Hodder, ilk figürinin doğu duvarının yanında bir mezarın hemen sağ köşesinde bulunduğunu belirterek, platformun yapılma süreciyle ilişkilendirilecek bu buluntunun yerine objenin kasti olarak konulduğu ve üzerine yeni platformun yapıldığının düşünüldüğünü aktardı.

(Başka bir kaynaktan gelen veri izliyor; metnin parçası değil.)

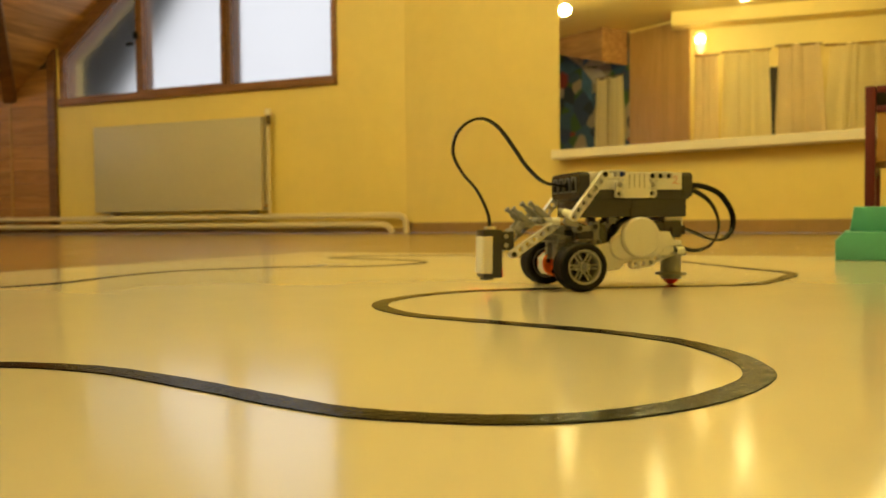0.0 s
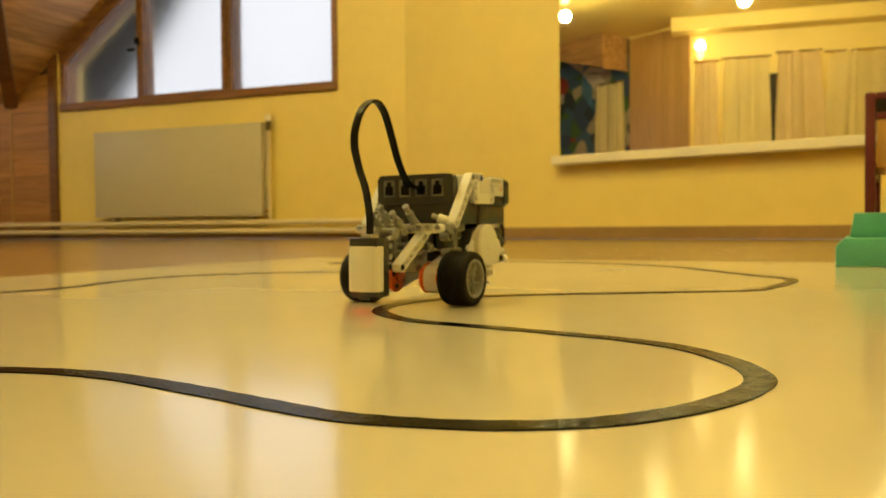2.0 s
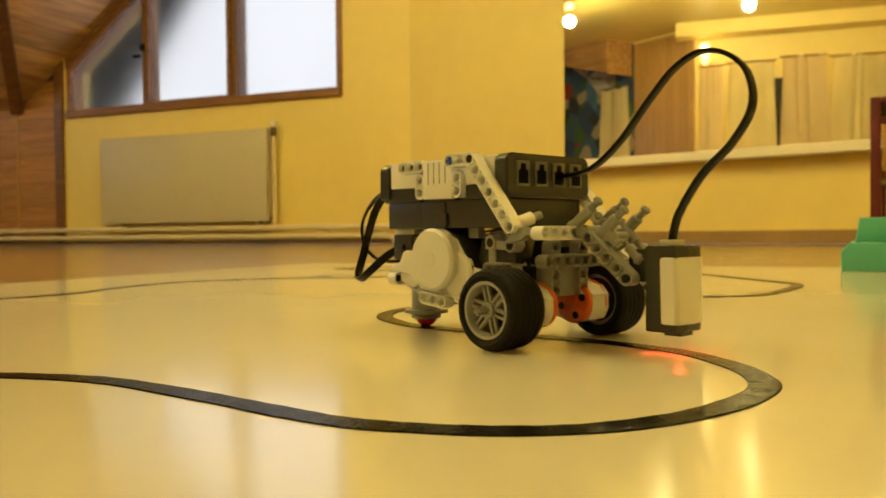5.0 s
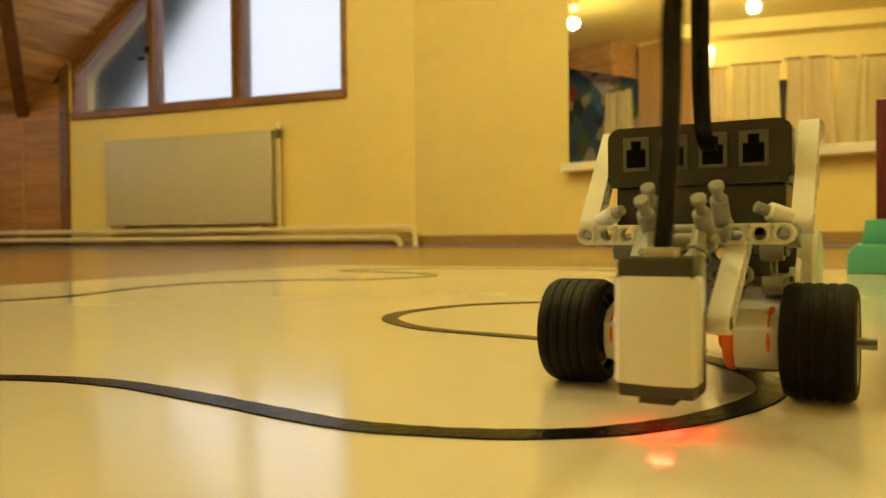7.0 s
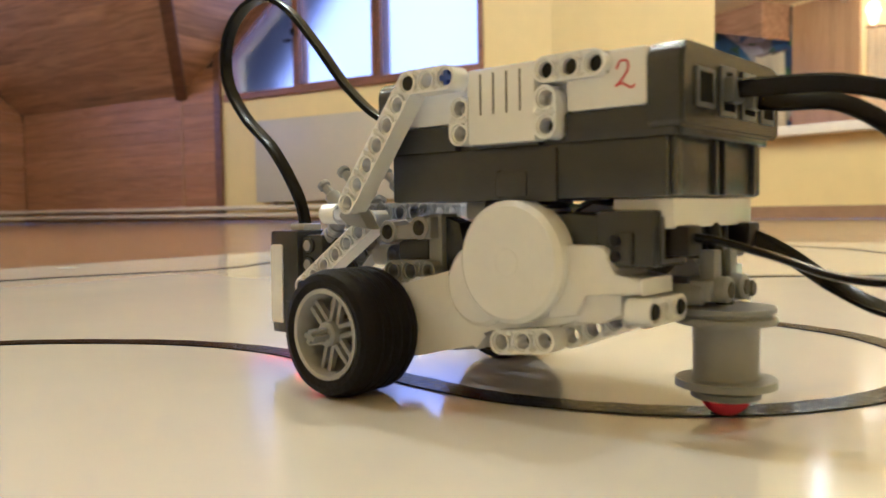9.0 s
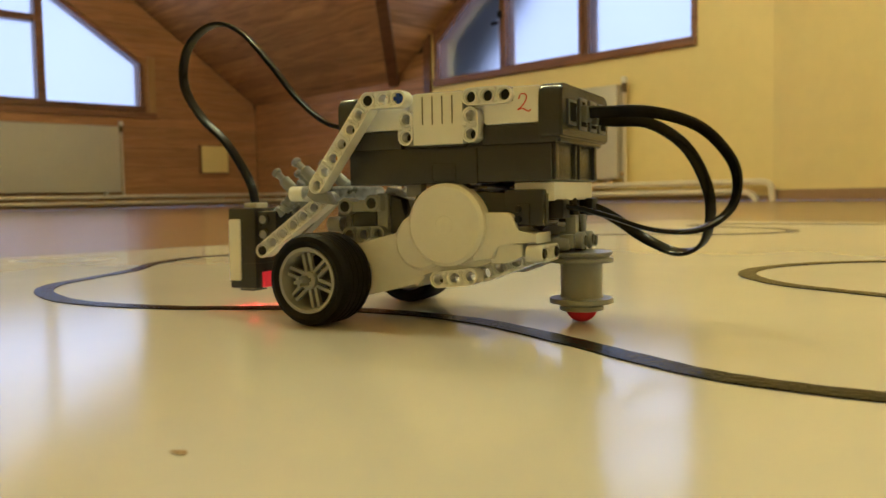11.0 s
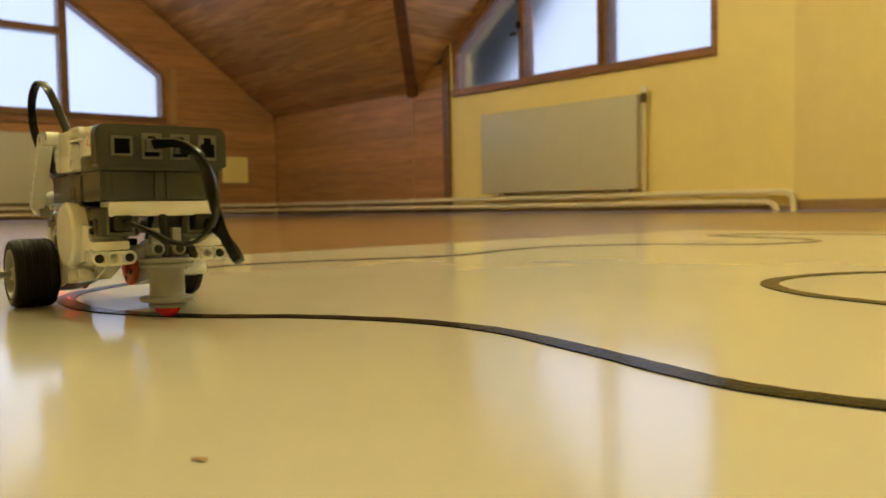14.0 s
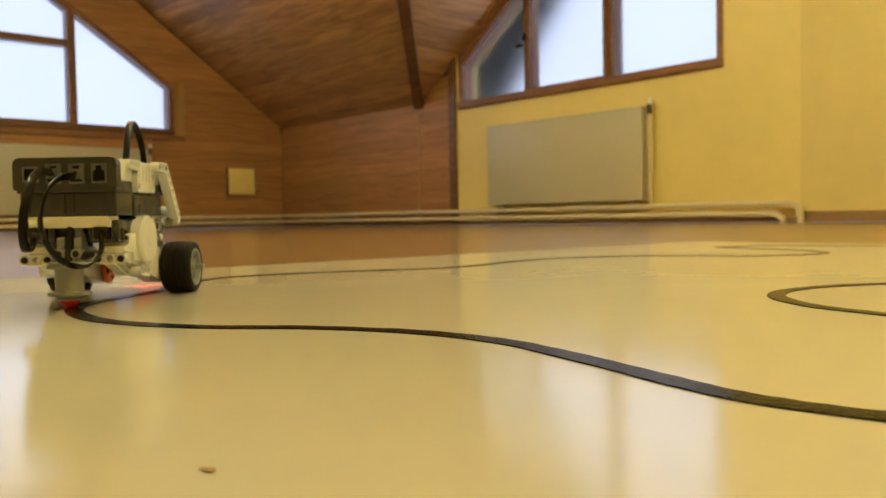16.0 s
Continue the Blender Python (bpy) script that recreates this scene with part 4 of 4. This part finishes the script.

Mermerden yapılan figürinin obsidyen bir bıçak parçasıyla yan yana bulunduğunu belirten Hodder, şu değerlendirmede bulundu:

'Bu figürinden birkaç gün sonra büyük olan figürinin hemen kuzeyinde bir kireç öbeğinin içinde ikinci figürin bulunmuştur. Kireçtaşından yapılmış bu figürinin baş kısmının yakınlarında bir ayna gibi parlak ve yansıtıcı bir galen parçası ve iki adet boncuk bulunmuştur. Obje asılı bir şekilde taşınıyormuşçasına baş kısmında iki deliğe sahiptir. Bu buluntuların bulunduğu alanlar tartışmasız bir şekilde kasti olarak yerleştirmeyi göstermekte ve son derece büyük önem arz etmektedir. Bulundukları yerler ve obsidyen, galen gibi başka objelerle gömülmeleri sıra dışı bir durumdur. Sit alanının üst katmanlarında platformların altına mezar gömülmesi uygulaması daha eski katmanlarda olduğu gibi eşine sıklıkla rastlanan bir durum değildir. Bu da bu objelerin insan gömülerinin yerini almış olabileceğini düşündürmektedir.'

Bu gömme işlemlerinin platformların kapanıp açılmasının önemine işaret ettiğini vurgulayan Hodder, 'Medyanın büyük bir çoğunluğu bu figürinleri Çatalhöyük'ün meşhur 'ana tanrıçaları' olarak lanse etmiştir. Ancak, Lynn Meskell, Carolyn Nakamura ve Lindsay Der tarafından gerçekleştirilen figürinler ve kil figürin objeleri mercek altına alan araştırmalar, bu objelerdeki göğüs-kalça-göbek üçlüsünün insan figürinlerinde ön plana çıkarılmasına bir örnek olduğunu ve bu bölgelerdeki sarkmaların olgun kadın betimlemesi olduğunun altını çizmektedir. Bu figürlerin ana tanrıça yerine yaşamları boyunca toplumsal bir statü ve prestij elde etmiş yaşlı kadınları temsil ettiği düşünülmektedir.' ifadelerini kullandı.

- Çatalhöyük

Konya'nın Çumra ilçesinde, neolitik dönemde 8 bin kişinin bir araya gelerek kent kurduğu Çatalhöyük'ün, dünyada insanoğlunun ilk yerleşim yerlerinden biri olduğu kabul ediliyor. 1960'lı yıllarda İngiliz Arkeolog James Mellaart ve ekibi tarafından keşfedilen Çatalhöyük'te, 1993 yılında Stanford Üniversitesinden İngiliz Arkeolog Prof. Dr. Ian Hodder başkanlığında kazılara yeniden başlandı.

Çatalhöyük'te 9 bin yıl önce üstten girilen, birbirlerine bitişik kerpiç evlerde yaşayan insanların sosyal yapısı, beslenme ve giyim şekilleri gibi çeşitli konular araştırılıyor.